Retype all of the listing exactly, passing over any picture you find.
[Dataset entries start]
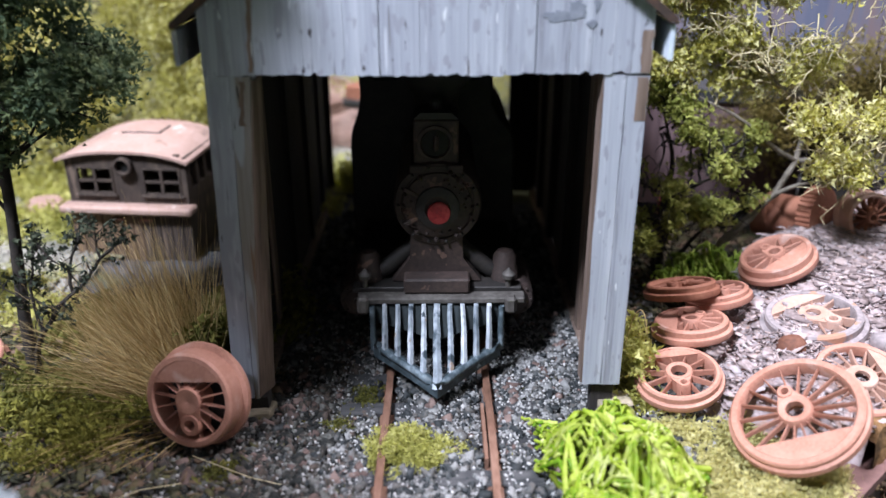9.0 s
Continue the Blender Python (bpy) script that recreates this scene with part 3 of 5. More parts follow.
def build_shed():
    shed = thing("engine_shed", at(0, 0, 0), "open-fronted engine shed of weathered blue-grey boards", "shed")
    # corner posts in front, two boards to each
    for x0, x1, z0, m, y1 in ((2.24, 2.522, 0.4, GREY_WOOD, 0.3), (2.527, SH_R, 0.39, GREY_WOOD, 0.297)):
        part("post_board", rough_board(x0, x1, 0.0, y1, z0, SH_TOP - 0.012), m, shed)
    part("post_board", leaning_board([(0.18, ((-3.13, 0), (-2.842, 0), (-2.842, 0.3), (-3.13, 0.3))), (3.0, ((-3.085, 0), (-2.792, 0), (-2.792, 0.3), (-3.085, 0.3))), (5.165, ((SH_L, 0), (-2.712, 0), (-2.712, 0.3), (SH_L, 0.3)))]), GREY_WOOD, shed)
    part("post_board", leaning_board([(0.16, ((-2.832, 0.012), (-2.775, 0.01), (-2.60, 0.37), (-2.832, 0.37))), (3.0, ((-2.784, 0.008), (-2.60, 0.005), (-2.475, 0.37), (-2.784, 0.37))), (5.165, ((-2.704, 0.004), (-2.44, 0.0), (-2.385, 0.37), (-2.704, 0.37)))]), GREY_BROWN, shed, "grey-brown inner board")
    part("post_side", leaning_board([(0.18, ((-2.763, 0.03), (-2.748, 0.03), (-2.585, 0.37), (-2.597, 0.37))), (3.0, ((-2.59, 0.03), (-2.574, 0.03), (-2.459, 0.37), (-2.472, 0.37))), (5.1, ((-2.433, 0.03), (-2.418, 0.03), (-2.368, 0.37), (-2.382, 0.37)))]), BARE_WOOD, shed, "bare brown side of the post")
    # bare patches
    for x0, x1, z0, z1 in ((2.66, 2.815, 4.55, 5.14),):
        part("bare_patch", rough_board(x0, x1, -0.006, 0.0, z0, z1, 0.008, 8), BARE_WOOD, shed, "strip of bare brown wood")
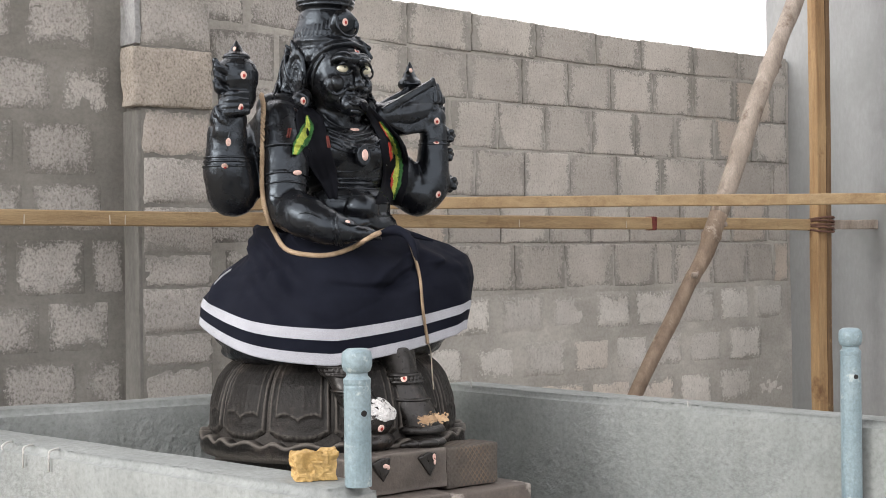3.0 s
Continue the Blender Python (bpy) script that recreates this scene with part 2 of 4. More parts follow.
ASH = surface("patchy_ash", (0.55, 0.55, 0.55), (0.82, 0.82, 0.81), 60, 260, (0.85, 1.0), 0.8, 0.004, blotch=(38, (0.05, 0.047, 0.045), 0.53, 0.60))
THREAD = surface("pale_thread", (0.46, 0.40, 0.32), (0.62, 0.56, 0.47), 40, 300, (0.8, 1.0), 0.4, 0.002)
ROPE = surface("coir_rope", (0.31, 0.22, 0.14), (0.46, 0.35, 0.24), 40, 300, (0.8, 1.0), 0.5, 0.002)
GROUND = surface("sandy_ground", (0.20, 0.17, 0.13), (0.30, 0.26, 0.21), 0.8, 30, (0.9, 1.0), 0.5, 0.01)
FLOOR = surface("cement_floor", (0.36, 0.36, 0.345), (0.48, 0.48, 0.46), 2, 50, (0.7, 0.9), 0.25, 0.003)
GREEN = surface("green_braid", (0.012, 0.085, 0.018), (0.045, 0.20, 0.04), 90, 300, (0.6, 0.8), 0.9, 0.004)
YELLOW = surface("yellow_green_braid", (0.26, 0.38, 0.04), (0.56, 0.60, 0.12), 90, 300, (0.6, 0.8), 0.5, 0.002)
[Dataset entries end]
(Exercise response):
9.0 s
Continue the Blender Python (bpy) script that recreates this scene with part 3 of 5. More parts follow.
def build_shed():
    shed = thing("engine_shed", at(0, 0, 0), "open-fronted engine shed of weathered blue-grey boards", "shed")
    # corner posts in front, two boards to each
    for x0, x1, z0, m, y1 in ((2.24, 2.522, 0.4, GREY_WOOD, 0.3), (2.527, SH_R, 0.39, GREY_WOOD, 0.297)):
        part("post_board", rough_board(x0, x1, 0.0, y1, z0, SH_TOP - 0.012), m, shed)
    part("post_board", leaning_board([(0.18, ((-3.13, 0), (-2.842, 0), (-2.842, 0.3), (-3.13, 0.3))), (3.0, ((-3.085, 0), (-2.792, 0), (-2.792, 0.3), (-3.085, 0.3))), (5.165, ((SH_L, 0), (-2.712, 0), (-2.712, 0.3), (SH_L, 0.3)))]), GREY_WOOD, shed)
    part("post_board", leaning_board([(0.16, ((-2.832, 0.012), (-2.775, 0.01), (-2.60, 0.37), (-2.832, 0.37))), (3.0, ((-2.784, 0.008), (-2.60, 0.005), (-2.475, 0.37), (-2.784, 0.37))), (5.165, ((-2.704, 0.004), (-2.44, 0.0), (-2.385, 0.37), (-2.704, 0.37)))]), GREY_BROWN, shed, "grey-brown inner board")
    part("post_side", leaning_board([(0.18, ((-2.763, 0.03), (-2.748, 0.03), (-2.585, 0.37), (-2.597, 0.37))), (3.0, ((-2.59, 0.03), (-2.574, 0.03), (-2.459, 0.37), (-2.472, 0.37))), (5.1, ((-2.433, 0.03), (-2.418, 0.03), (-2.368, 0.37), (-2.382, 0.37)))]), BARE_WOOD, shed, "bare brown side of the post")
    # bare patches
    for x0, x1, z0, z1 in ((2.66, 2.815, 4.55, 5.14),):
        part("bare_patch", rough_board(x0, x1, -0.006, 0.0, z0, z1, 0.008, 8), BARE_WOOD, shed, "strip of bare brown wood")
3.0 s
Continue the Blender Python (bpy) script that recreates this scene with part 2 of 4. More parts follow.
ASH = surface("patchy_ash", (0.55, 0.55, 0.55), (0.82, 0.82, 0.81), 60, 260, (0.85, 1.0), 0.8, 0.004, blotch=(38, (0.05, 0.047, 0.045), 0.53, 0.60))
THREAD = surface("pale_thread", (0.46, 0.40, 0.32), (0.62, 0.56, 0.47), 40, 300, (0.8, 1.0), 0.4, 0.002)
ROPE = surface("coir_rope", (0.31, 0.22, 0.14), (0.46, 0.35, 0.24), 40, 300, (0.8, 1.0), 0.5, 0.002)
GROUND = surface("sandy_ground", (0.20, 0.17, 0.13), (0.30, 0.26, 0.21), 0.8, 30, (0.9, 1.0), 0.5, 0.01)
FLOOR = surface("cement_floor", (0.36, 0.36, 0.345), (0.48, 0.48, 0.46), 2, 50, (0.7, 0.9), 0.25, 0.003)
GREEN = surface("green_braid", (0.012, 0.085, 0.018), (0.045, 0.20, 0.04), 90, 300, (0.6, 0.8), 0.9, 0.004)
YELLOW = surface("yellow_green_braid", (0.26, 0.38, 0.04), (0.56, 0.60, 0.12), 90, 300, (0.6, 0.8), 0.5, 0.002)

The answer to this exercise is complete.